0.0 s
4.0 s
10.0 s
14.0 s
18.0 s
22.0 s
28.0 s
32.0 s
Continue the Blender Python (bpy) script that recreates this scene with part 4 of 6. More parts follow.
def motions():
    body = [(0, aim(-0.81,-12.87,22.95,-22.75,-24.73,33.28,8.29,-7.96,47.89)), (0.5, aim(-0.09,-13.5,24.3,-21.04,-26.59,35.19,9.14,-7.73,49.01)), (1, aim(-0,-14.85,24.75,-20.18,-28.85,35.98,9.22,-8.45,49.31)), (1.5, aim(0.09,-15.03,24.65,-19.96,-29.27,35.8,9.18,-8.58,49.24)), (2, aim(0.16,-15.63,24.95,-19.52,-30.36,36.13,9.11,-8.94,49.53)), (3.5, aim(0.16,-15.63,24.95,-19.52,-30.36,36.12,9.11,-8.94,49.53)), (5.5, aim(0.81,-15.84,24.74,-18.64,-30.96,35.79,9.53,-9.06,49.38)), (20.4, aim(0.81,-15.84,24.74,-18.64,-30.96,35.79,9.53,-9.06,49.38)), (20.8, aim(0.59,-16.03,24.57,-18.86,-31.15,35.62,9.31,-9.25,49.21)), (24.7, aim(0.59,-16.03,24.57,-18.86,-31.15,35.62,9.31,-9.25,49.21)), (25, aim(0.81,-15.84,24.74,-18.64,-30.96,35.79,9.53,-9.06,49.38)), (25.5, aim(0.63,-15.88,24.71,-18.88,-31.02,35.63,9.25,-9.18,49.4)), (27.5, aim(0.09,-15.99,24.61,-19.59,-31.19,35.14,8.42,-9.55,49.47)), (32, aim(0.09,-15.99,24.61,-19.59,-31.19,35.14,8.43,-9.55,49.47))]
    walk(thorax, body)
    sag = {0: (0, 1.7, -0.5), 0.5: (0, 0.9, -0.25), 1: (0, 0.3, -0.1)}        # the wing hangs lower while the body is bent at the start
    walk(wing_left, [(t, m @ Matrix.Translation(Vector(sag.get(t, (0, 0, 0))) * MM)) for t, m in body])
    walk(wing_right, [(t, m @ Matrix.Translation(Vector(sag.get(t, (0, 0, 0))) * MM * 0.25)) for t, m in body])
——
# WHAT THE EXERCISE ASKS
Repeat the lines above exactly.

# TASK SOLUTION
0.0 s
4.0 s
10.0 s
14.0 s
18.0 s
22.0 s
28.0 s
32.0 s
Continue the Blender Python (bpy) script that recreates this scene with part 4 of 6. More parts follow.
def motions():
    body = [(0, aim(-0.81,-12.87,22.95,-22.75,-24.73,33.28,8.29,-7.96,47.89)), (0.5, aim(-0.09,-13.5,24.3,-21.04,-26.59,35.19,9.14,-7.73,49.01)), (1, aim(-0,-14.85,24.75,-20.18,-28.85,35.98,9.22,-8.45,49.31)), (1.5, aim(0.09,-15.03,24.65,-19.96,-29.27,35.8,9.18,-8.58,49.24)), (2, aim(0.16,-15.63,24.95,-19.52,-30.36,36.13,9.11,-8.94,49.53)), (3.5, aim(0.16,-15.63,24.95,-19.52,-30.36,36.12,9.11,-8.94,49.53)), (5.5, aim(0.81,-15.84,24.74,-18.64,-30.96,35.79,9.53,-9.06,49.38)), (20.4, aim(0.81,-15.84,24.74,-18.64,-30.96,35.79,9.53,-9.06,49.38)), (20.8, aim(0.59,-16.03,24.57,-18.86,-31.15,35.62,9.31,-9.25,49.21)), (24.7, aim(0.59,-16.03,24.57,-18.86,-31.15,35.62,9.31,-9.25,49.21)), (25, aim(0.81,-15.84,24.74,-18.64,-30.96,35.79,9.53,-9.06,49.38)), (25.5, aim(0.63,-15.88,24.71,-18.88,-31.02,35.63,9.25,-9.18,49.4)), (27.5, aim(0.09,-15.99,24.61,-19.59,-31.19,35.14,8.42,-9.55,49.47)), (32, aim(0.09,-15.99,24.61,-19.59,-31.19,35.14,8.43,-9.55,49.47))]
    walk(thorax, body)
    sag = {0: (0, 1.7, -0.5), 0.5: (0, 0.9, -0.25), 1: (0, 0.3, -0.1)}        # the wing hangs lower while the body is bent at the start
    walk(wing_left, [(t, m @ Matrix.Translation(Vector(sag.get(t, (0, 0, 0))) * MM)) for t, m in body])
    walk(wing_right, [(t, m @ Matrix.Translation(Vector(sag.get(t, (0, 0, 0))) * MM * 0.25)) for t, m in body])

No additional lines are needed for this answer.